## WRITTEN INSTRUCTION
Quote the data exactly, first line to the line containing "return rings", with no pictures.

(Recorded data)
— begin —

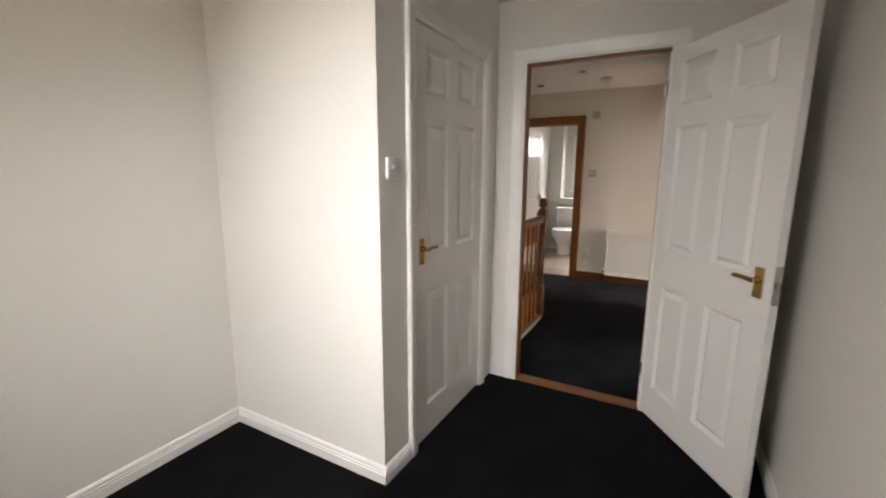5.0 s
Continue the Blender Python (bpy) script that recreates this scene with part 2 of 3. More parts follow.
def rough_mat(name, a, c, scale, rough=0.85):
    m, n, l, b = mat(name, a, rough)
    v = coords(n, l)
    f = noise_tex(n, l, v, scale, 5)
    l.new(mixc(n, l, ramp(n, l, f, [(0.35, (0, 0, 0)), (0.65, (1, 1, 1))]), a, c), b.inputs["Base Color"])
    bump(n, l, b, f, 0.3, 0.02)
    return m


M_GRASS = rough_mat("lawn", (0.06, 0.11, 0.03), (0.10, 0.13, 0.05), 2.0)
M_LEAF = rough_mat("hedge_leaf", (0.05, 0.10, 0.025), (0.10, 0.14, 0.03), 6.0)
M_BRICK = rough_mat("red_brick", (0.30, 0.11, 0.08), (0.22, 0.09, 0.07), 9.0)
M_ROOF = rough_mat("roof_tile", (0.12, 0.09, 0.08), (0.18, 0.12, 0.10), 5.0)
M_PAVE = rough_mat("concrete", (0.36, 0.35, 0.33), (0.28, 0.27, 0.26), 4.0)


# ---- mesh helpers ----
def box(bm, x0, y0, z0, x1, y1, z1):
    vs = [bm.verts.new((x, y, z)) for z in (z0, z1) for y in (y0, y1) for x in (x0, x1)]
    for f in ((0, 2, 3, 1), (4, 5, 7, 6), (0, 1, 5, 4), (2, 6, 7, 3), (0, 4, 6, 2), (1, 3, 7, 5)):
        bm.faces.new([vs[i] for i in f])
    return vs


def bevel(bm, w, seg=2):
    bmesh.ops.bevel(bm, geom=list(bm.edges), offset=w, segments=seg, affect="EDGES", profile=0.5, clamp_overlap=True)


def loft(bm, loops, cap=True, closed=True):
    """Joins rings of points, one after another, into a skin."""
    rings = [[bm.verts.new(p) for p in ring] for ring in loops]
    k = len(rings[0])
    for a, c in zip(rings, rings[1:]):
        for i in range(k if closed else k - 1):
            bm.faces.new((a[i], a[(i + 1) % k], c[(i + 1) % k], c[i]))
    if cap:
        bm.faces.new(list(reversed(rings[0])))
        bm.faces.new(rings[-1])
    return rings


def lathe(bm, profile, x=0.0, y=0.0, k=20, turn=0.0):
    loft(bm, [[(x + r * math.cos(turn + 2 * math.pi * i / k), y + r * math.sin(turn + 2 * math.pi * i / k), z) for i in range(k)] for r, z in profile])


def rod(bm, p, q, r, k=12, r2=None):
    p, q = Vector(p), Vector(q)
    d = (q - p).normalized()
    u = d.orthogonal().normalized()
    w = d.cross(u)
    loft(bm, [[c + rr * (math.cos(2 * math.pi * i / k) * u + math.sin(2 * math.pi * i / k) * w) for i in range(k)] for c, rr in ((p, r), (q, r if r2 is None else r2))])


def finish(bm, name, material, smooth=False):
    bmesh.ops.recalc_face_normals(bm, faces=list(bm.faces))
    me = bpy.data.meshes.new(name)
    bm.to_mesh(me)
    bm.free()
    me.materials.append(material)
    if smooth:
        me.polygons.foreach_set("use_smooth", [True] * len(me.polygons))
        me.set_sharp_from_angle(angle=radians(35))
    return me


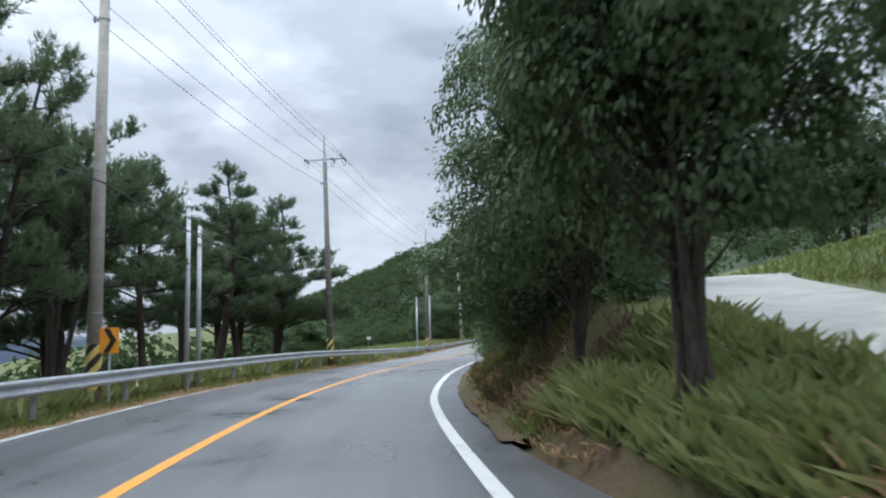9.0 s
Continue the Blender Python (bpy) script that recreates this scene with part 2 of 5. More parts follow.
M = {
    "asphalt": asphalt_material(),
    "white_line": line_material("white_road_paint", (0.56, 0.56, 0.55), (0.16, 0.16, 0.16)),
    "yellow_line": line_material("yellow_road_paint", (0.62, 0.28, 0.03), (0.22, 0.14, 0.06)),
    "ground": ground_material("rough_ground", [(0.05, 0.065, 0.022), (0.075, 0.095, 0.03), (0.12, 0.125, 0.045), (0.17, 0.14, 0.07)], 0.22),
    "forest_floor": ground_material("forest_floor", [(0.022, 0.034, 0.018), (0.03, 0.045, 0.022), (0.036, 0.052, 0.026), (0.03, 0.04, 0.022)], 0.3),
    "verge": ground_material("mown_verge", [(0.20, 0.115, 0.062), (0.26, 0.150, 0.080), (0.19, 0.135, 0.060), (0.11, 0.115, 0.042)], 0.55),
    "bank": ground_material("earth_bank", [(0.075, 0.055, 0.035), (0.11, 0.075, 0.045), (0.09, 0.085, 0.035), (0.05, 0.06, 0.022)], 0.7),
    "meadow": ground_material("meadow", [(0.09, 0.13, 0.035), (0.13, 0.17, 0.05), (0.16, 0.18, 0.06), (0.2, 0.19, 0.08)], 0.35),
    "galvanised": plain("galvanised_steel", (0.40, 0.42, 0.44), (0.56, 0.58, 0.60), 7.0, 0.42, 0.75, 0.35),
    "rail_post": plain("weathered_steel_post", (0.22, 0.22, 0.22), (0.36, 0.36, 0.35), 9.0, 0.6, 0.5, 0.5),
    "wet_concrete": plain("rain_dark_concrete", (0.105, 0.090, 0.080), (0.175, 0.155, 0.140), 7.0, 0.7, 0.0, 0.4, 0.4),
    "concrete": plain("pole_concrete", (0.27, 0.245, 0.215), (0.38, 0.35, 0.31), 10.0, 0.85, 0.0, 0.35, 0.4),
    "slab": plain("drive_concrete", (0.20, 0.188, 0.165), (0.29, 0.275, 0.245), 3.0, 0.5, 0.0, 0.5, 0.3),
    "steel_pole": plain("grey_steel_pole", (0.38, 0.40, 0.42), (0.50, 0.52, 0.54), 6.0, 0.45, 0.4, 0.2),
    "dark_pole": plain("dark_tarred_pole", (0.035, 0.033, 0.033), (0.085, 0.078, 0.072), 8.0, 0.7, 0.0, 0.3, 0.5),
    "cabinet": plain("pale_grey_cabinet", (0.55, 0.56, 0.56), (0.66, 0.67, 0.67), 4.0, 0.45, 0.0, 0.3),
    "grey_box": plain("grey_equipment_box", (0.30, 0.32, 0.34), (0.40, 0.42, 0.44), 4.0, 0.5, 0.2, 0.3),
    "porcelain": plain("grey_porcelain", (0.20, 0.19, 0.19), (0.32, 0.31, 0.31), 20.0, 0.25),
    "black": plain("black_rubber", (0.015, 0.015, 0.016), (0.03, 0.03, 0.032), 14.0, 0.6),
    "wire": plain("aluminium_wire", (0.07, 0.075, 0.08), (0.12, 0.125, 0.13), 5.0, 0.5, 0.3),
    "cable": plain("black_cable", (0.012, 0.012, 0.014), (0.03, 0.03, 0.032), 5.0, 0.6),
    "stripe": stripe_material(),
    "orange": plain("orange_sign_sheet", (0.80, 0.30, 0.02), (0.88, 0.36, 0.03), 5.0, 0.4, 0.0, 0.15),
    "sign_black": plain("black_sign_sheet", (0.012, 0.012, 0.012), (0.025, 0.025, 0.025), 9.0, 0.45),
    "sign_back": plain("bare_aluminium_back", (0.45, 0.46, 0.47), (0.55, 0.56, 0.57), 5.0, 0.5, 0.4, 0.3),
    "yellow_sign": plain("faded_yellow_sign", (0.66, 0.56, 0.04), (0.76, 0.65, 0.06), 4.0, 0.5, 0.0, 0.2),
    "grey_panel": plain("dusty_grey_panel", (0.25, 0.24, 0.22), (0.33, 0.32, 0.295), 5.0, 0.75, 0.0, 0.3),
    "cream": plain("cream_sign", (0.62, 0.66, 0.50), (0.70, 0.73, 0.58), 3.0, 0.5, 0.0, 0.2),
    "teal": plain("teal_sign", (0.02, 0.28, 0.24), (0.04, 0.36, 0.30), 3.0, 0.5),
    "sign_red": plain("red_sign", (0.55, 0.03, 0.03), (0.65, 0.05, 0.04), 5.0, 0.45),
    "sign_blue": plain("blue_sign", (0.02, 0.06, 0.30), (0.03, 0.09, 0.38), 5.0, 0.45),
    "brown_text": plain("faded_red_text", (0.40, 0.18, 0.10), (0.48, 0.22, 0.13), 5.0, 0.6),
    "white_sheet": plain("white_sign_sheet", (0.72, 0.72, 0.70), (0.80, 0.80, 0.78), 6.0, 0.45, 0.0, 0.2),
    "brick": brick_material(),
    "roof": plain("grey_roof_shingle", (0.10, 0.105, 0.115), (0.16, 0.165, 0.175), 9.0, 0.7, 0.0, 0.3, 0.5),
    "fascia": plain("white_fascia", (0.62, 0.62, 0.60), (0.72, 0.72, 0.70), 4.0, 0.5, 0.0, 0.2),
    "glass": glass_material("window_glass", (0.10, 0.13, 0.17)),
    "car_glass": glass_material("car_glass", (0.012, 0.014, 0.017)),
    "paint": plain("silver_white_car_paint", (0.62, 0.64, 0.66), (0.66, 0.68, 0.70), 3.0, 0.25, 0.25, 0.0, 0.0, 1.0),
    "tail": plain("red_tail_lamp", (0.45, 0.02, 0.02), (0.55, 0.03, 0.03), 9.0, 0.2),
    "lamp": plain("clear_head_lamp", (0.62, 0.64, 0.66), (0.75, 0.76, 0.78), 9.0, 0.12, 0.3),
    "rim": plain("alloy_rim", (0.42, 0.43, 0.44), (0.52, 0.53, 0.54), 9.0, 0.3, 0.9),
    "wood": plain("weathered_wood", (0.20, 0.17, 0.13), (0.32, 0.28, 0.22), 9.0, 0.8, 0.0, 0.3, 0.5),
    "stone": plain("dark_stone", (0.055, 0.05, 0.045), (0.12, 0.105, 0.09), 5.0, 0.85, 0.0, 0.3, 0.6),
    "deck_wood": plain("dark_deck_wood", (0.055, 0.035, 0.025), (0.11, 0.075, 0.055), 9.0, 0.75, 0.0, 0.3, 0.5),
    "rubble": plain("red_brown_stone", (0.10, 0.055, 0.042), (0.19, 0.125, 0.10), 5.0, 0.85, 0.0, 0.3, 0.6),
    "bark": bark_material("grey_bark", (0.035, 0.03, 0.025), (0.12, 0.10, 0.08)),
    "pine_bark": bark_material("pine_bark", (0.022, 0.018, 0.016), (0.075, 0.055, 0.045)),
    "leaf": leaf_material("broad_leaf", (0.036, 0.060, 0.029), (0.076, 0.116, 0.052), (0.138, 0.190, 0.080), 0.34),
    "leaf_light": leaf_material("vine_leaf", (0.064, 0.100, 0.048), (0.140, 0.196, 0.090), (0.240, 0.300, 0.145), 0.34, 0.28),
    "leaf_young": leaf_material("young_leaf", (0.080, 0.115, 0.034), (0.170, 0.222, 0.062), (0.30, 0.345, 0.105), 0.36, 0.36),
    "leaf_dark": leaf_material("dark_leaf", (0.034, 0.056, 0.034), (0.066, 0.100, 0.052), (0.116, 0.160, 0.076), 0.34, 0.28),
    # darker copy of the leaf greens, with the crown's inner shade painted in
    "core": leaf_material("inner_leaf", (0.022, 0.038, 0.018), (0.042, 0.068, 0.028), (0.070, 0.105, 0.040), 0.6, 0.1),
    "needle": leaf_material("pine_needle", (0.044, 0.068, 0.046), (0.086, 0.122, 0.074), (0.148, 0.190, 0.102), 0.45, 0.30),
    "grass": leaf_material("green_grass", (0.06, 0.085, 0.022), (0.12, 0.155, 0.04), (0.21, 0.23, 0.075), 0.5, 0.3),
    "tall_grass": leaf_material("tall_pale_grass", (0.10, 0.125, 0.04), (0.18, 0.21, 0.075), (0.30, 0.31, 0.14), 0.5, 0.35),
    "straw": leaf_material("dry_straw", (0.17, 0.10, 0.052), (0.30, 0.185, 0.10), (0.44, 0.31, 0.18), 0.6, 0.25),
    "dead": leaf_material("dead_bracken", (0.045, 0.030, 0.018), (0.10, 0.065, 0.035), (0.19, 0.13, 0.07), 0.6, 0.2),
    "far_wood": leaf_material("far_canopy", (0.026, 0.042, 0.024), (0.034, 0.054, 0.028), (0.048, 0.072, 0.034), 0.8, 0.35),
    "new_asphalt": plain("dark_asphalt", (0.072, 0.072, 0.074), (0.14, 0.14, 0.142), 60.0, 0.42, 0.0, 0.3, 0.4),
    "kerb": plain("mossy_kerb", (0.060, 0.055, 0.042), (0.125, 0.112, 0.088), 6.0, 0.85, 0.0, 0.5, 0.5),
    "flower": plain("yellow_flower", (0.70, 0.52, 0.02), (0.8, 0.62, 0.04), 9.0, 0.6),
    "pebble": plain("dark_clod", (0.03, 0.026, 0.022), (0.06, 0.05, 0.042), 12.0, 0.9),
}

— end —

## COMPLETED TASK
5.0 s
Continue the Blender Python (bpy) script that recreates this scene with part 2 of 3. More parts follow.
def rough_mat(name, a, c, scale, rough=0.85):
    m, n, l, b = mat(name, a, rough)
    v = coords(n, l)
    f = noise_tex(n, l, v, scale, 5)
    l.new(mixc(n, l, ramp(n, l, f, [(0.35, (0, 0, 0)), (0.65, (1, 1, 1))]), a, c), b.inputs["Base Color"])
    bump(n, l, b, f, 0.3, 0.02)
    return m


M_GRASS = rough_mat("lawn", (0.06, 0.11, 0.03), (0.10, 0.13, 0.05), 2.0)
M_LEAF = rough_mat("hedge_leaf", (0.05, 0.10, 0.025), (0.10, 0.14, 0.03), 6.0)
M_BRICK = rough_mat("red_brick", (0.30, 0.11, 0.08), (0.22, 0.09, 0.07), 9.0)
M_ROOF = rough_mat("roof_tile", (0.12, 0.09, 0.08), (0.18, 0.12, 0.10), 5.0)
M_PAVE = rough_mat("concrete", (0.36, 0.35, 0.33), (0.28, 0.27, 0.26), 4.0)


# ---- mesh helpers ----
def box(bm, x0, y0, z0, x1, y1, z1):
    vs = [bm.verts.new((x, y, z)) for z in (z0, z1) for y in (y0, y1) for x in (x0, x1)]
    for f in ((0, 2, 3, 1), (4, 5, 7, 6), (0, 1, 5, 4), (2, 6, 7, 3), (0, 4, 6, 2), (1, 3, 7, 5)):
        bm.faces.new([vs[i] for i in f])
    return vs


def bevel(bm, w, seg=2):
    bmesh.ops.bevel(bm, geom=list(bm.edges), offset=w, segments=seg, affect="EDGES", profile=0.5, clamp_overlap=True)


def loft(bm, loops, cap=True, closed=True):
    """Joins rings of points, one after another, into a skin."""
    rings = [[bm.verts.new(p) for p in ring] for ring in loops]
    k = len(rings[0])
    for a, c in zip(rings, rings[1:]):
        for i in range(k if closed else k - 1):
            bm.faces.new((a[i], a[(i + 1) % k], c[(i + 1) % k], c[i]))
    if cap:
        bm.faces.new(list(reversed(rings[0])))
        bm.faces.new(rings[-1])
    return rings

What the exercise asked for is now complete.